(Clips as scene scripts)
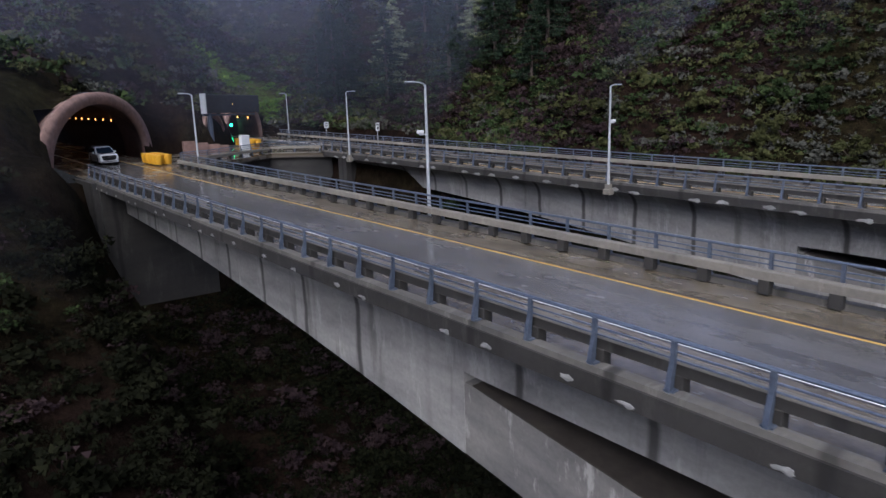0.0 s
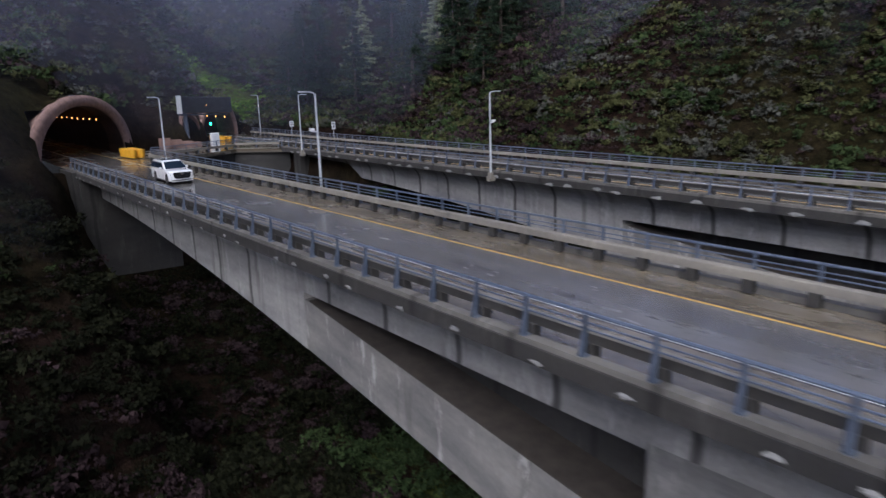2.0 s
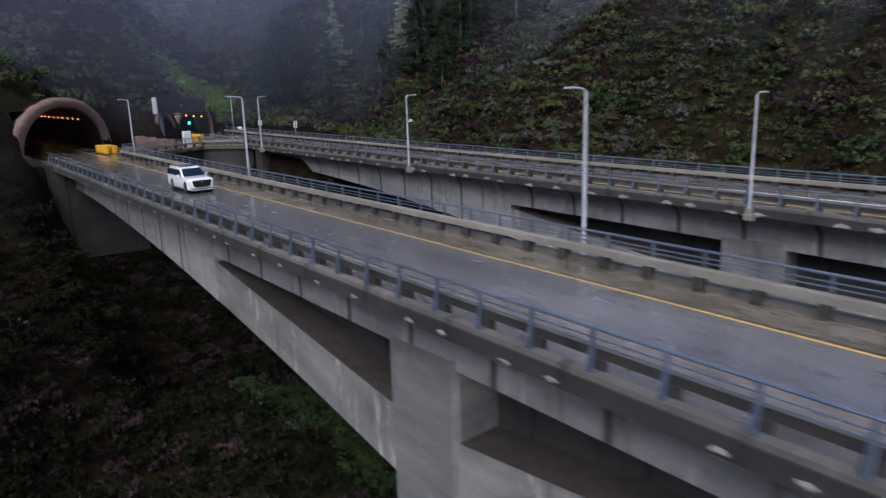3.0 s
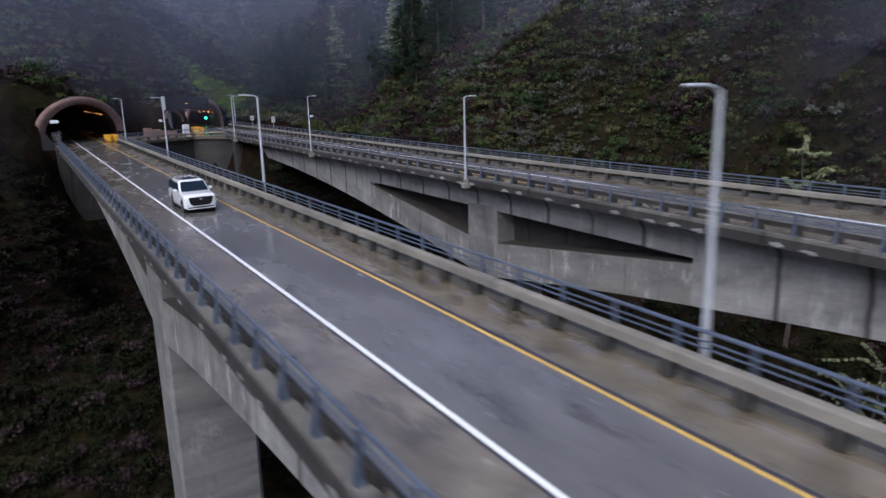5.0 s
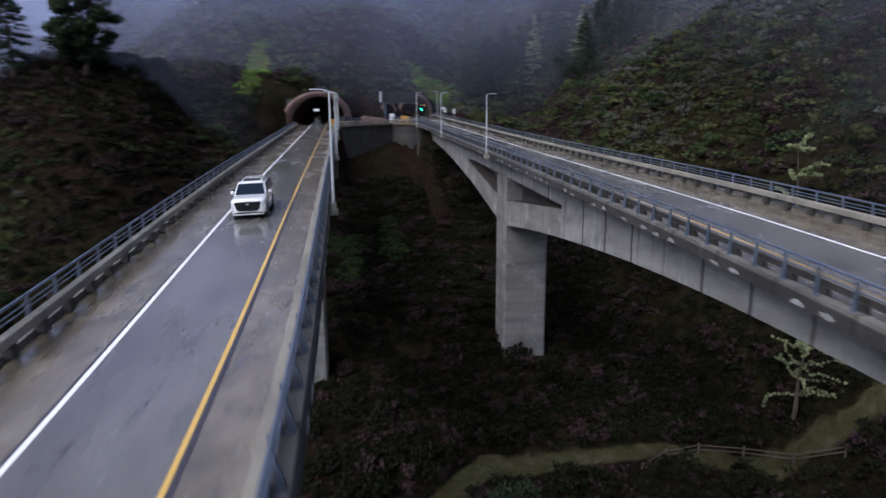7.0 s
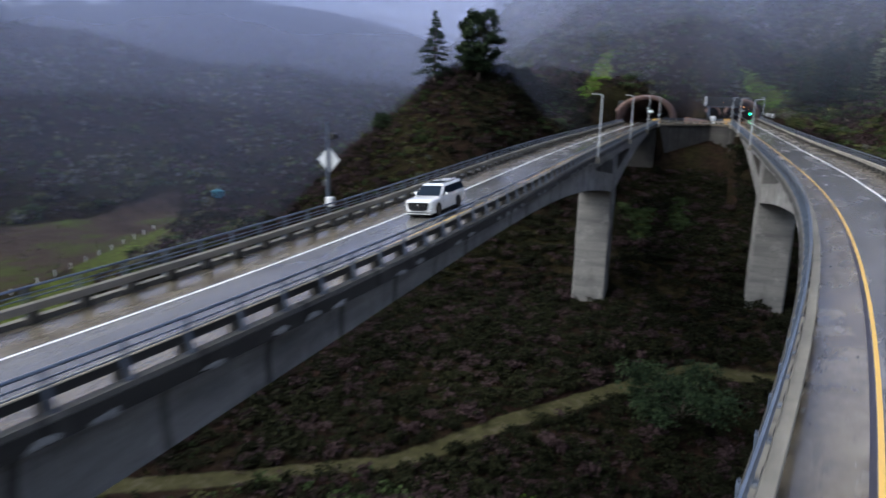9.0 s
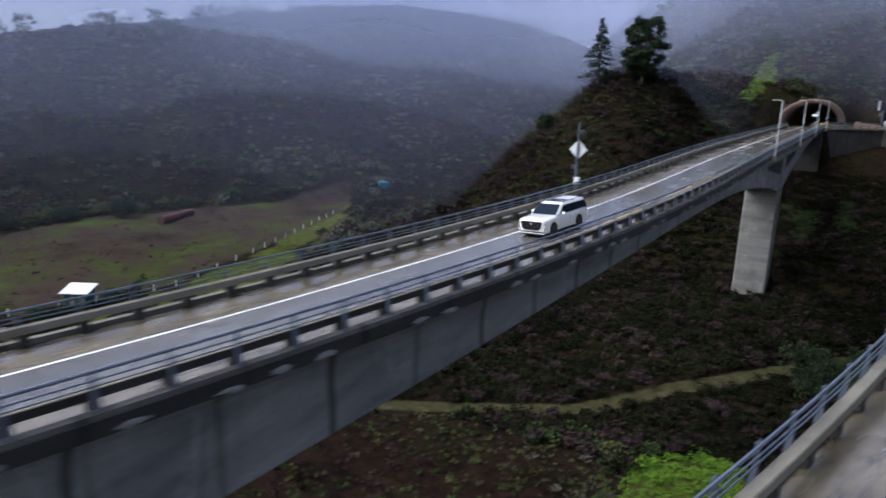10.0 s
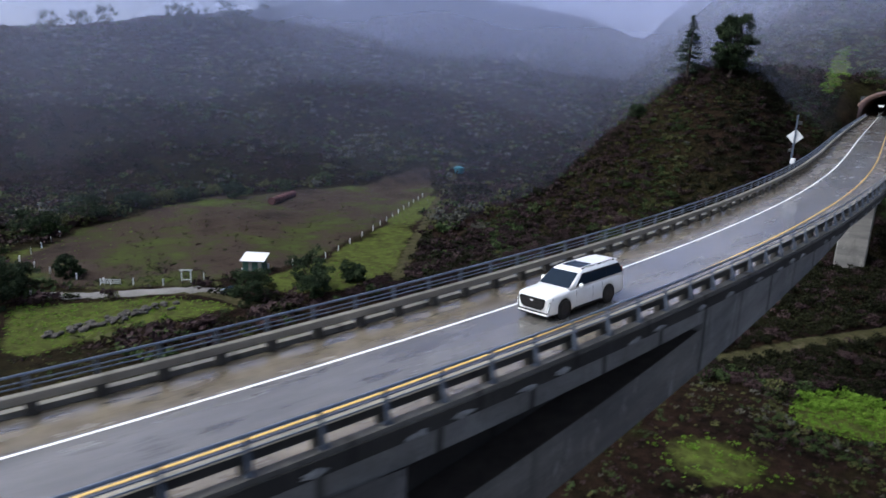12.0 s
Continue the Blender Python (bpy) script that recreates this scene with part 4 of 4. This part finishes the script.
def broad_tree(rng, x, y, height, width, label, mat=CYPRESS, name="tree", clumps=22, leaves=130, leaf=0.3):
    """A leaning trunk that forks into limbs, each ending in a ragged clump."""
    z = float(ground_height(x, y)) - 0.4
    tree = thing(name, label, "tree", "trees on the slopes", at=Matrix.Translation((x, y, z)))
    bm = bmesh.new()
    fork = height * 0.16
    tube(bm, (0, 0, 0), (0.1 * width, 0, fork), height * 0.03, height * 0.02, 9)
    cen, rad = [], []
    for k in range(clumps):
        a, e = rng.random() * 6.283, rng.random()
        rr = width * (0.25 + 0.75 * rng.random() ** 0.7) * math.sin(math.pi * (0.15 + 0.7 * e)) ** 0.6
        tip = (rr * math.cos(a), rr * math.sin(a), fork + (height - fork) * (0.05 + 0.92 * e))
        knee = (tip[0] * 0.4, tip[1] * 0.4, fork + (tip[2] - fork) * 0.55)
        limb(bm, (0.1 * width, 0, fork * (0.7 + 0.3 * e)), knee, height * 0.011, height * 0.006, 5)
        limb(bm, knee, tip, height * 0.006, 0.02, 5)
        for _ in range(2):
            cen.append(tuple(q + rng.normal(0, 0.10 * width) for q in tip))
            rad.append(width * (0.16 + 0.16 * rng.random()))
    part("trunk", bm, BARK, tree)
    part("crown", tri_mesh("crown", leaf_cloud(rng, cen, rad, leaves // 2, leaf, 0.7, 0.3), mat), None, tree)
    return tree


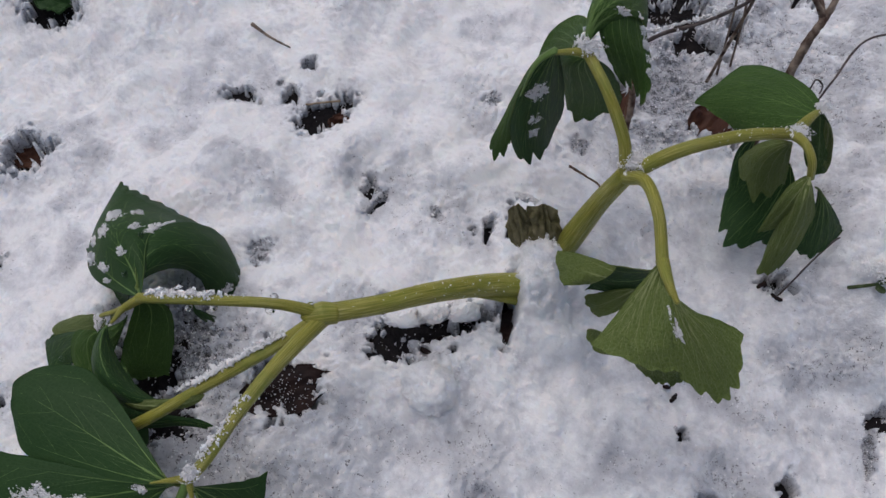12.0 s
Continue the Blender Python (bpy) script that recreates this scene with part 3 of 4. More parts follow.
S['i_small'] = leaflet(stalk_a, (((-0.1437, 0.1236, 0.0300),),
    ((-0.1541, 0.1224, 0.0240), (-0.1492, 0.1195, 0.0260), (-0.1452, 0.1178, 0.0240)),
    ((-0.1678, 0.1197, 0.0120), (-0.1586, 0.1143, 0.0140), (-0.1524, 0.1139, 0.0140)),
    ((-0.1710, 0.1178, 0.0060), (-0.1614, 0.1059, 0.0060), (-0.1553, 0.1075, 0.0060))), side='top', teeth=3, deep=0.12, veins=3, seed=7)
S['h_body'] = leaflet(stalk_a, (((-0.1265, 0.1337, 0.0500),),
    ((-0.1298, 0.1327, 0.0380), (-0.1231, 0.1363, 0.0380), (-0.1187, 0.1408, 0.0340)),
    ((-0.1322, 0.1229, 0.0260), (-0.1227, 0.1262, 0.0260), (-0.1152, 0.1315, 0.0220)),
    ((-0.1315, 0.1130, 0.0120), (-0.1221, 0.1170, 0.0120), (-0.1142, 0.1215, 0.0120))), side='top', skin=FRESH, teeth=3, deep=0.06, round_=0.0, veins=3, seed=8)
S['h_back'] = leaflet(stalk_a, (((-0.1350, 0.1242, 0.0360),),
    ((-0.1522, 0.1217, 0.0260), (-0.1437, 0.1199, 0.0300), (-0.1368, 0.1210, 0.0300)),
    ((-0.1508, 0.1123, 0.0200), (-0.1416, 0.1123, 0.0220), (-0.1341, 0.1143, 0.0200)),
    ((-0.1395, 0.1022, 0.0160), (-0.1324, 0.1007, 0.0160), (-0.1257, 0.1045, 0.0160))), side='top', teeth=3, deep=0.06, veins=3, seed=38, skin=FRESH)
S['h_under'] = leaflet(stalk_a, (((-0.1289, 0.1167, 0.0220),),
    ((-0.1340, 0.1064, 0.0180), (-0.1260, 0.1066, 0.0200), (-0.1211, 0.1103, 0.0180)),
    ((-0.1331, 0.0952, 0.0160), (-0.1211, 0.0963, 0.0180), (-0.1132, 0.1020, 0.0160)),
    ((-0.1228, 0.0851, 0.0140), (-0.1147, 0.0851, 0.0140), (-0.1054, 0.0906, 0.0140))), side='top', teeth=3, deep=0.06, veins=3, seed=39)
S['h_curl'] = leaflet(stalk_a, (((-0.1296, 0.1217, 0.0520),),
    ((-0.1315, 0.1124, 0.0480), (-0.1249, 0.1106, 0.0560), (-0.1252, 0.1153, 0.0480)),
    ((-0.1235, 0.1011, 0.0420), (-0.1148, 0.1020, 0.0520), (-0.1157, 0.1084, 0.0440)),
    ((-0.0971, 0.1019, 0.0340), (-0.0986, 0.1035, 0.0400), (-0.1053, 0.1053, 0.0400))), side='top', teeth=2, deep=0.04, notch=0.0, veins=3, seed=9)
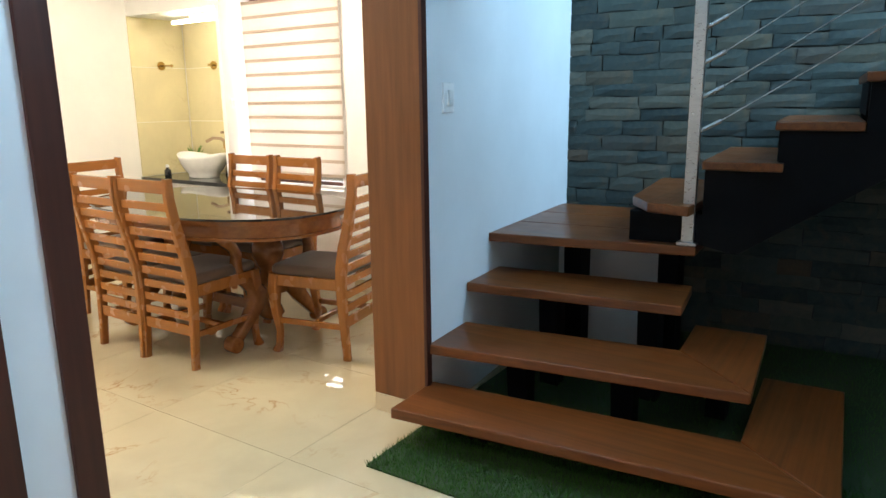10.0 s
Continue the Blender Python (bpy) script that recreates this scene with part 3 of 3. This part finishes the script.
flower("large " + GO, 0.475, 1.823, 9,
       [(-14, 129, 56), (-9, 121, 46), (-5, 119, 32), (2, 136, 20), (18, 140, 18), (37, 134, 19), (56, 125, 19), (91, 117, 19), (124, 121, 18), (146, 123, 16), (174, 126, 13), (202, 131, 15), (231, 141, 17), (257, 151, 17), (279, 152, 15), (305, 151, 10), (335, 135, 7)],
       [(2, 34, 14), (14, 58, 26), (32, 68, 38), (48, 78, 48), (56, 83, 47), (75, 89, 41), (91, 88, 34), (117, 81, 28), (146, 81, 26), (188, 73, 27), (227, 78, 27), (262, 85, 25), (293, 88, 22), (320, 92, 16), (350, 70, 12)],
       P_GOLD, P_GOLD_B, 6, pitch=0.0050)
flower("large " + BL, 0.496, 1.604, 10,
       [(-50, 78, 40), (-46, 84, 54), (-34, 89, 56), (-25, 88, 40), (-19, 94, 20), (1, 98, 14), (26, 99, 12), (48, 99, 12), (66, 97, 12), (96, 98, 12), (117, 97, 12), (137, 103, 13), (163, 101, 14), (195, 102, 15), (227, 114, 15), (260, 122, 15), (281, 116, 12), (300, 80, 7)],
       [(0, 24, 14), (24, 40, 24), (38, 52, 38), (50, 64, 42), (65, 73, 35), (85, 69, 26), (111, 69, 22), (147, 66, 22), (200, 65, 22), (232, 66, 22), (258, 66, 20), (283, 66, 16), (318, 60, 12)],
       P_BLACK, P_BLACK, 7, pitch=0.0042, pleat=0.45)
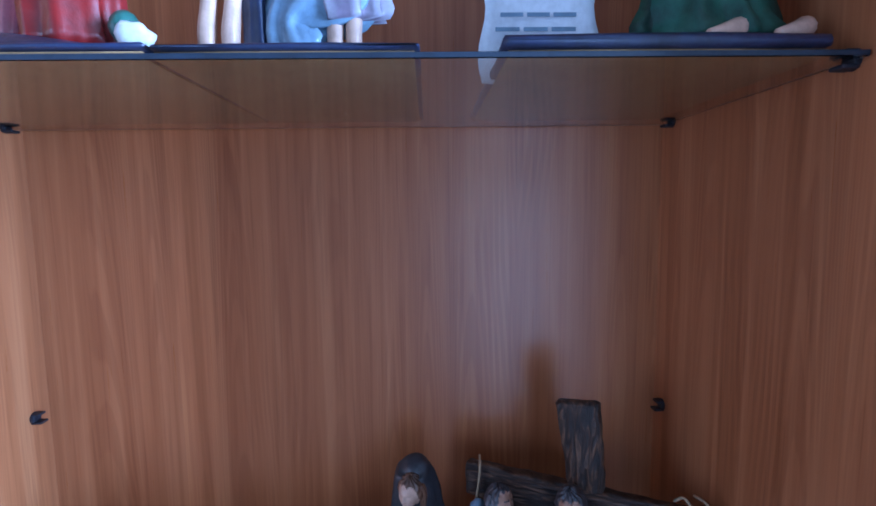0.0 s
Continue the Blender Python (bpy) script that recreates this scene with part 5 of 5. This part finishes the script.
    S.limb([(-0.190, -0.160, 0.078, 0.010), (-0.196, -0.176, 0.072, 0.009), (-0.200, -0.188, 0.068, 0.005)], SKIN_DIM)
    # rope round the beam
    S.cord([(-0.052, -0.168, 0.330), (-0.050, -0.182, 0.360), (-0.046, -0.186, 0.380), (-0.052, -0.168, 0.395), (-0.056, -0.150, 0.38)], 0.0018, ROPE)
    S.cord([(-0.066, -0.178, 0.352), (-0.058, -0.186, 0.378), (-0.048, -0.182, 0.394)], 0.0018, ROPE)
    S.cord([(-0.060, -0.180, 0.350), (-0.050, -0.188, 0.334), (-0.030, -0.192, 0.338)], 0.0018, ROPE)
    S.cord([(-0.034, -0.158, 0.392), (-0.030, -0.182, 0.394), (-0.032, -0.194, 0.372), (-0.034, -0.196, 0.340), (-0.032, -0.194, 0.322)], 0.0018, ROPE)
    S.lump((-0.032, -0.194, 0.320), 0.0055, ROPE, seg=10)
    S.cord([(-0.033, -0.194, 0.318), (-0.047, -0.192, 0.285), (-0.043, -0.190, 0.262), (-0.036, -0.189, 0.244), (-0.026, -0.190, 0.262), (-0.018, -0.192, 0.285), (-0.031, -0.194, 0.318)], 0.0018, ROPE)
    S.cord([(-0.302, -0.05, 0.395), (-0.304, -0.072, 0.394), (-0.306, -0.076, 0.37), (-0.310, -0.078, 0.345)], 0.0018, ROPE)
    S.lump((-0.310, -0.085, 0.335), (0.010, 0.008, 0.014), DENIM, (0, 20, 0), 10, 0.3, 100)
    S.done("standing_pair_statuette", (-0.19, -0.13, -0.005), "two robed men before a dark wooden cross with a rope", "statuette")


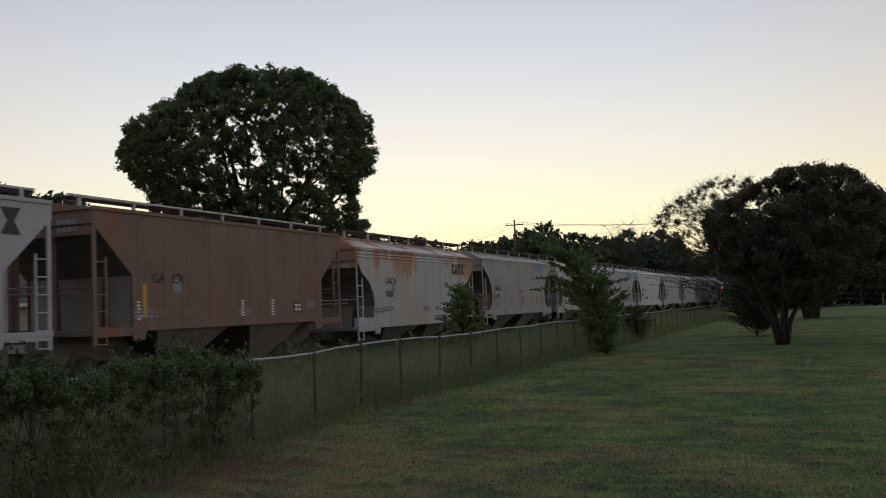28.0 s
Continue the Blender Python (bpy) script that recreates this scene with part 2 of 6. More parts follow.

### DIRECTIVE
Produce an exact copy of the lines from the line containing "5. This part finishes the script." through the last line of the records, with no pictures and no other text.

### REPLY
Continue the Blender Python (bpy) script that recreates this scene with part 5 of 5. This part finishes the script.
    S.limb([(-0.190, -0.160, 0.078, 0.010), (-0.196, -0.176, 0.072, 0.009), (-0.200, -0.188, 0.068, 0.005)], SKIN_DIM)
    # rope round the beam
    S.cord([(-0.052, -0.168, 0.330), (-0.050, -0.182, 0.360), (-0.046, -0.186, 0.380), (-0.052, -0.168, 0.395), (-0.056, -0.150, 0.38)], 0.0018, ROPE)
    S.cord([(-0.066, -0.178, 0.352), (-0.058, -0.186, 0.378), (-0.048, -0.182, 0.394)], 0.0018, ROPE)
    S.cord([(-0.060, -0.180, 0.350), (-0.050, -0.188, 0.334), (-0.030, -0.192, 0.338)], 0.0018, ROPE)
    S.cord([(-0.034, -0.158, 0.392), (-0.030, -0.182, 0.394), (-0.032, -0.194, 0.372), (-0.034, -0.196, 0.340), (-0.032, -0.194, 0.322)], 0.0018, ROPE)
    S.lump((-0.032, -0.194, 0.320), 0.0055, ROPE, seg=10)
    S.cord([(-0.033, -0.194, 0.318), (-0.047, -0.192, 0.285), (-0.043, -0.190, 0.262), (-0.036, -0.189, 0.244), (-0.026, -0.190, 0.262), (-0.018, -0.192, 0.285), (-0.031, -0.194, 0.318)], 0.0018, ROPE)
    S.cord([(-0.302, -0.05, 0.395), (-0.304, -0.072, 0.394), (-0.306, -0.076, 0.37), (-0.310, -0.078, 0.345)], 0.0018, ROPE)
    S.lump((-0.310, -0.085, 0.335), (0.010, 0.008, 0.014), DENIM, (0, 20, 0), 10, 0.3, 100)
    S.done("standing_pair_statuette", (-0.19, -0.13, -0.005), "two robed men before a dark wooden cross with a rope", "statuette")


28.0 s
Continue the Blender Python (bpy) script that recreates this scene with part 2 of 6. More parts follow.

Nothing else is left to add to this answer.